Legal Insight
April 2025
George Psarakis, LL.M. (mult.), PgCert
(republished from mononews.gr)
Summary: In recent years, the Independent Authority for Public Revenue (ΑΑΔΕ) frequently resorts to electronic seizures of bank accounts, suddenly freezing businesses’ liquidity. Although case law requires that taxpayers be given proper prior notice of the debt and a 30-day period before any enforcement measure is taken, this practice is often circumvented. The result is that the working capital of businesses can be unexpectedly “frozen,” thereby threatening their viability. It is crucial to establish a clear legal framework that balances the necessity of revenue collection with economic reality.
The Issue of Electronic Bank Account Seizures
For some years now, ΑΑΔΕ has had the power to electronically seize bank accounts. Within minutes—and with the assistance of “Teiresias S.A.”—all bank accounts of a business may be “frozen,” making it impossible to process payments to third parties, suppliers, the State, the national social security agency (EFKA), employees, landlords, etc. Thousands of electronic seizure notices are sent out daily by ΑΑΔΕ as part of this process.
Greek courts have held the following: in order for the ΑΑΔΕ to proceed with the seizure of a bank account, a 30-day period must first have elapsed following the taxpayer’s receipt of the individual notice (under Article 46 of the Code of Tax Procedure). Through this notice, the taxpayer is informed of the debt, the possibility of enforcement measures, and the possibility of settling the debt. Thus, while the ΑΑΔΕ may indeed proceed with enforcement measures, it must also give the taxpayer the opportunity either to challenge the relevant acts in court or to enter into a settlement (or submit a request via the out-of-court mechanism established by Law 4738/2020, etc.), if the taxpayer chooses to accept the audit findings.
Moreover, there is no real point in “taking the business by surprise” (which is often ΑΑΔΕ’s goal when making unexpected seizures), because—according to common sense—once a tax audit begins, if the business has substantial liquidity in its bank accounts, it could simply transfer those funds elsewhere or distribute them as profit (e.g., an interim dividend). The real problem arises in connection with current transactions and incoming payments. It is there that genuine “panic” can ensue once the business suddenly realizes its bank accounts are “frozen,” preventing any financial transactions from taking place.
Consequences of Bank Account Seizures for a Business
Liquidity and Operations: A seizure can wipe out a company’s available cash reserves overnight. Accounts used for paying salaries, suppliers, rent, taxes, etc. are “frozen.” This can paralyze the company’s operations: employees may go unpaid, checks may bounce due to insufficient funds, and the company may be unable to purchase raw materials. Seizures can even lead to breaches of contract and a domino effect (e.g., inability to fulfill an order because of unpaid suppliers, and so on).

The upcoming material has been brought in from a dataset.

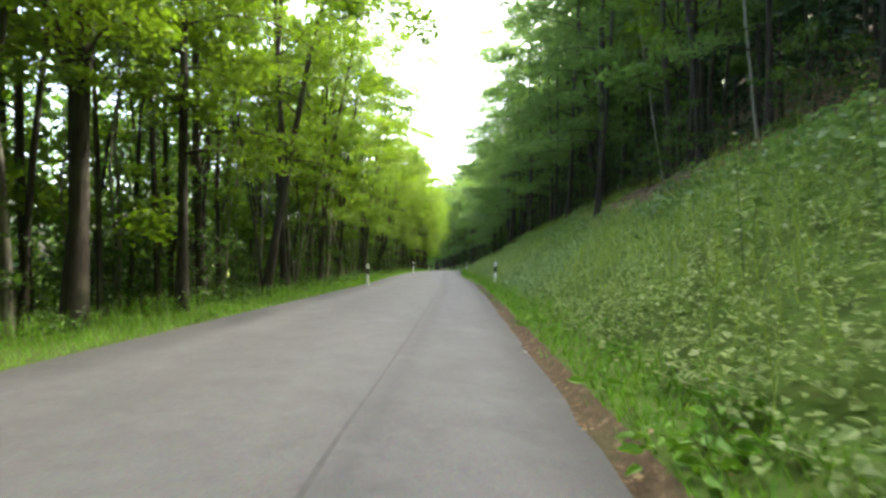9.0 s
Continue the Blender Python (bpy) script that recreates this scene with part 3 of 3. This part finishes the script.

Reputation and Credibility: When a company is subject to this type of freeze, partners may become aware (for example, when checks are returned, or when partnering banks become alarmed). This damages the company’s credit profile. As a result, credit lines may be canceled or reduced, and insurers may lower credit insurance limits.
Consequently, such aggressive collection tactics by the ΑΑΔΕ can prove shortsighted. If the seizure results in the company’s bankruptcy (i.e., a cessation of payments), the State may permanently lose the ability to collect in the future (as the company might no longer be able to recover and repay). Moreover, jobs are lost, as are social security contributions, etc.
The Council of State’s Position
The Council of State (ΣτΕ) has ruled that the seizure of bank accounts without prior service of the actual seizure document is permissible only if the debtor has previously been notified of the initial individual notice regarding the debt (see Council of State Decision No. 2080/2014). In that decision, the Court states:
“Within this framework, a debtor to the State, against whom the debt has already been ascertained in the broad sense [i.e., the amount owed has been established], and who may ordinarily challenge that debt in court through legal proceedings, is informed—via service of the tax office’s record of the debt or of the individual notice, whose legality may also be challenged in court—that a valid title now exists against him (in the strict sense of the established debt) and that he is formally considered a debtor. Obviously, without this notification, no valid further procedure can take place (see Council of State Decisions Nos. 1566/2012, 4417/2011).”
Practically speaking, this means that if ΑΑΔΕ fails to serve the individual notice on the debtor, any subsequent seizure can be annulled by a court. In short, that first notice is a fundamental step in the procedure: it provides the legal basis for enforcement and informs the debtor of his or her alternatives.
Despite the courts’ repeated rulings—and despite numerous judgments confirming that it is mandatory for ΑΑΔΕ to follow the proper notification procedure (see, for example, a relevant statement issued by the Athens Court of First Instance on 19/10/2020 referencing many decisions and entitled, “Annulments of Seizures Due to Failure by the Greek State and EFKA to Prove That the Individual Notice Was Served on the Debtor”)—ΑΑΔΕ often does exactly the opposite: it freezes bank accounts immediately after a tax audit is concluded.